All of these qualities made her voice particularly well suited to the bel canto repertory, consisting of elegant, filigreed works by 19th-century Italians such as Rossini, Donizetti and Bellini. As a result of her prowess in that genre, Ms. Caballe was acknowledged to have helped spur a bel canto revival.

She was also adept in other genres, including German lieder and Spanish zarzuelas. Ms. Caballe even recorded an album with rock star Freddie Mercury, titled Barcelona and released in 1988.

Inevitably, as in any operatic career, there were critical cavils. Ms. Caballe’s devotion to tone over text, reviewers complained, could result in diction so slipshod that it bordered on anarchy. She was no actress, critics agreed, a consensus in which Ms. Caballe cheerfully concurred. And her ample frame, reviewers sometimes noted, cut an unpersuasive figure of the consumptive heroine – think of Mimi in Puccini’s La Bohème – that is grand opera’s stock-in-trade.

Because of ill health, Ms.
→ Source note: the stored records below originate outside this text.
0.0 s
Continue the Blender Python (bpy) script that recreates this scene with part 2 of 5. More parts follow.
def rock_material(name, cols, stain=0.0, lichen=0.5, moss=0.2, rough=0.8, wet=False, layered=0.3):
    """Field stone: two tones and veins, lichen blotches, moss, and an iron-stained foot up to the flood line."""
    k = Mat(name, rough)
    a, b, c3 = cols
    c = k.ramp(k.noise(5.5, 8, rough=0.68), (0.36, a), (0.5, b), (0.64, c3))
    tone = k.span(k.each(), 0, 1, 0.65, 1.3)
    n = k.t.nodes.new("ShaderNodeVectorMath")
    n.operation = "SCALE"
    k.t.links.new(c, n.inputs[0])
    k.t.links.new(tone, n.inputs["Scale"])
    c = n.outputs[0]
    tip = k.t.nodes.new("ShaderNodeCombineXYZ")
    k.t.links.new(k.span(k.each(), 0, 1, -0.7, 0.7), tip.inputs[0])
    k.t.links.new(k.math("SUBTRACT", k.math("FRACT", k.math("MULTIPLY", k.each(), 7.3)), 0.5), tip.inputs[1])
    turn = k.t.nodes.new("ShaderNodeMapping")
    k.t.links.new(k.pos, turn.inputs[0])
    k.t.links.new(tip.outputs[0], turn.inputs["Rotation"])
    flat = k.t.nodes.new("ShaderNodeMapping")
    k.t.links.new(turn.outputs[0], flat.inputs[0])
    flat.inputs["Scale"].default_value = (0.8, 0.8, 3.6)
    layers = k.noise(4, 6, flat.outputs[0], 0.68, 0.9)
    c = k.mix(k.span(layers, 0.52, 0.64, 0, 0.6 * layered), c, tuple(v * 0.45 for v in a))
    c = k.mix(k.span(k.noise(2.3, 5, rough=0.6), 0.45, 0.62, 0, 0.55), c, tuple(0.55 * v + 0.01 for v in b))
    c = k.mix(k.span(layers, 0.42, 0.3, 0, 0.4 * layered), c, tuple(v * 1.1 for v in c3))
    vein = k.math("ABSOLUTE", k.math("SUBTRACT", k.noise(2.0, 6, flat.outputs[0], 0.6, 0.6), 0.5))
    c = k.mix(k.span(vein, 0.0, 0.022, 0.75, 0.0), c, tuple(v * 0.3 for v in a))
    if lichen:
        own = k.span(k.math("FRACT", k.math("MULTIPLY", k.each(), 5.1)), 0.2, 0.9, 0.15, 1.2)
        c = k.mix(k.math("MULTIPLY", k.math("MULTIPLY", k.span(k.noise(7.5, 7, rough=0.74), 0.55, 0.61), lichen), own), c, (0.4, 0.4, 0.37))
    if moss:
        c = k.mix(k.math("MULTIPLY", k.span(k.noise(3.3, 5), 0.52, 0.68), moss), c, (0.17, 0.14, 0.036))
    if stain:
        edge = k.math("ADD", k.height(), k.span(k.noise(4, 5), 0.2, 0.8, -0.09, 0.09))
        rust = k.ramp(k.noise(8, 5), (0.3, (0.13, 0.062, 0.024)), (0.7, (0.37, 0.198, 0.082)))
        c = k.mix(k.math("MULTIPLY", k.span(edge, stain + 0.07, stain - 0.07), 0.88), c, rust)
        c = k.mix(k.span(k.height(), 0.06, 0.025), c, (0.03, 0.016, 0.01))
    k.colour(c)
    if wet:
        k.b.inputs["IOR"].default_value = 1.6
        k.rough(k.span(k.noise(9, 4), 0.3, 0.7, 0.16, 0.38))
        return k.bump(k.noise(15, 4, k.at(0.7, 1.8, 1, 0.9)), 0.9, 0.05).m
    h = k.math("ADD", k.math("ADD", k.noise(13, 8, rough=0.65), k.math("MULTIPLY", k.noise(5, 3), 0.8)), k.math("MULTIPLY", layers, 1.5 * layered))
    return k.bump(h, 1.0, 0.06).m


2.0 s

Caballe also developed a reputation for pulling out of scheduled performances, a source of irritation to reviewers and disappointment to fans.

And yet ... there was the voice, for in the end, when it came to appraisals of Ms. Caballe, it was always the voice that carried the day.

That voice, Ms. Caballe often said, had been a gift from God – one on which she had built rigorous, hard-won training that her impoverished childhood had very nearly placed out of reach.

Named for Our Lady of Montserrat, the patron saint of Catalonia, Maria de Montserrat Viviana Concepcion Caballe i Folch was born in poverty in Barcelona on April 12, 1933.

Her parents, Carles Caballe i Borras and Anna Folch, loved music and, listening to their collection of opera records, young Montserrat was smitten. At 8, she learned Un Bel Di, Cio-Cio-San’s aria from Puccini’s Madama Butterfly, by ear, singing it for her family.

She soon began studies at the Conservatori Superior de Musica del Liceu in Barcelona, first on the piano and then, as a teenager, in voice.

Her primary voice teacher, Eugenia Kemeny, made her pupils spend a full year doing vocal exercises and breath training before they could approach real music. That training, Ms. Caballe would later say, let her sustain her career as long as she did.

When Montserrat was about 16, her father fell ill and could not support the family, forcing her to withdraw from the conservatory. She worked for nearly a year in a handkerchief factory before attracting the sponsorship of wealthy Barcelona patrons. In gratitude, she returned annually to sing in Barcelona.

At 20, Ms. Caballe graduated from the conservatory with its gold medal for voice and embarked on auditions with Italian opera companies. Nervous and untried, she failed at all of them, inspiring one agent, she recalled, to suggest she forsake singing and find a husband.

Trying her luck in Switzerland, she caught on with the Basel Opera in 1956, singing small roles until she was called upon to sing Mimi in place of an ailing soprano. She spent the rest of the 1950s and early ‘60s singing throughout Europe.

Ms. Caballe remained relatively unknown in the United States until April 20, 1965. She had been engaged to fill in that night for an indisposed Marilyn Horne, singing Lucrezia Borgia in a concert production by the American Opera Society at Carnegie Hall. Ms. Caballe’s stellar performance established her international career.

Ms. Caballe leaves her husband, Spanish tenor Bernabe Marti; a son, Bernabe Jr.; and a daughter, Montserrat Marti, also an opera singer.